Maxwell emphasized confidence in achieving the 225% production growth target by 2030 and returning value to shareholders.
Risks & Forward-Looking Statements
- Risks: Price volatility, operational delays, asset divestitures, dividend uncertainty beyond Q1 2026, and reserve replacement below full production.
- Forward-Looking Statements: The company’s growth targets, investment plans, and dividend policy are subject to risks and uncertainties, including commodity price swings, operational execution, and Board discretion on shareholder returns.
Conclusion for Investors
VAALCO’s Q4 and FY 2025 report contains several price-sensitive developments: the divestment of Canadian assets, confirmation as operator in a major Côte d’Ivoire field, substantial capital allocation for 2026, improved receivables and financial flexibility, and continuation of dividends. Operationally, drilling successes and reserve additions support the company’s ambitious production growth targets. However, the impairment charge, working capital deficit, and negative free cash flow signal a period of heavy investment and asset portfolio transition. Investors should monitor the execution of the 2026 capital program, developments in Côte d’Ivoire and Egypt, and future dividend decisions by the Board.

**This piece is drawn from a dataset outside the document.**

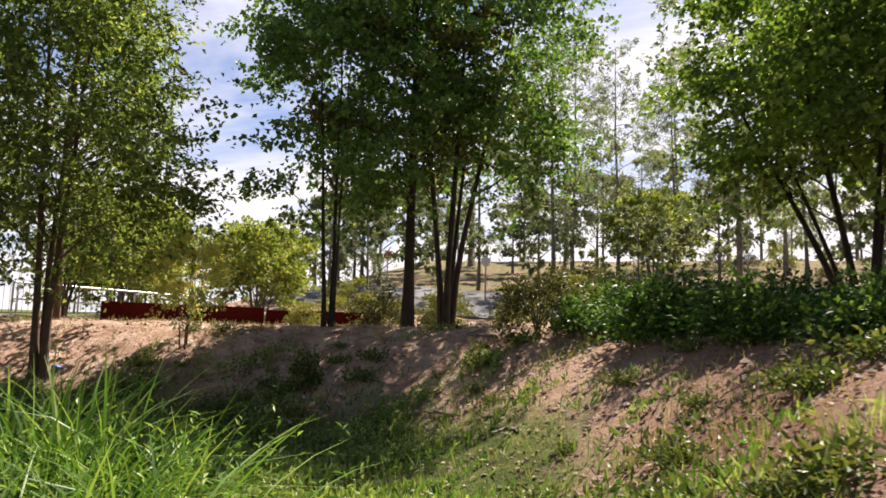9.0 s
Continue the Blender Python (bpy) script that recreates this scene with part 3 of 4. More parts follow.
stand(make_tree("twin-stemmed dark maple on the bank", 8.8, 2.65, 2.25, LEAF_MAPLE, BARK_DARK, 3, 0.065, 16000, 0.12, 0.8, "oval", gaps=0.6, seed=17, spread=0.12, kind_name="maple_tree", bough=0.6), 51.4, 27.3)
stand(make_tree("straight dark tree beside the many-stemmed maple", 9.6, 2.4, 3.2, LEAF_DARK, BARK_DARK, 1, 0.14, 12000, 0.125, 0.75, "oval", seed=18, kind_name="shade_tree", bough=0.5), 52.8, 26.1)
stand(make_tree("low spreading maple with fanned stems among clipped shrubs", 6.4, 2.7, 2.2, LEAF_FRESH, BARK_DARK, 8, 0.075, 28000, 0.115, 0.78, "spread", gaps=0.1, seed=19, spread=0.75, kind_name="maple_tree", bough=0.6, core=900), 51.3, 17.3, 0, 1.06)
again(shade, 53.4, 13.0, 50, 0.66, label="dark spreading tree above the hedge")
lime = stand(make_tree("bushy lime-green tree behind the terrace wall", 3.4, 1.7, 0.6, LEAF_LIME, BARK_GREY, 5, 0.06, 7500, 0.135, 0.64, "spread", seed=20, spread=0.4, kind_name="small_tree", bough=0.5, core=300, core_leaf=0.2), 56.2, 31.6, 0, 0.85)
again(lime, 58.6, 33.2, 90, 0.9)
for x, y, k in ((58.5, 38.5, 0.9), (61.5, 40.5, 1.3), (64.0, 43.0, 1.7)):
    again(lime, x, y, x * 33, k, label="leafy green tree beyond the railing")
again(lime, 69, 20.4, 30, 1.15, label="round yellow-green tree beyond the hedge")


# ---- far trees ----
# these trees look hazy only through their greyed leaf colour
far_round = stand(make_tree("rounded hazy tree in the distance", 11, 4.2, 2.0, LEAF_FAR_HAZE, BARK_GREY, 1, 0.25, 1400, 0.54, 0.6, "spread", seed=22, gaps=0.6, kind_name="distant_tree", limbs=9, sides=3, bough=0.6), 60, 128)
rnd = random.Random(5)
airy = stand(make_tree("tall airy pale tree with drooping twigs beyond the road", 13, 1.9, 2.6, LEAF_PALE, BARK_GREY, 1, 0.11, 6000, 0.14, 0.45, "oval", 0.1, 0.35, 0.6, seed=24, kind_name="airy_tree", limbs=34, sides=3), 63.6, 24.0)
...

Disclaimer: This article is for informational purposes only and does not constitute investment advice. Forward-looking statements are subject to risks, uncertainties, and other factors. Actual results may differ materially. Investors should review official filings and consult their own advisors before making investment decisions.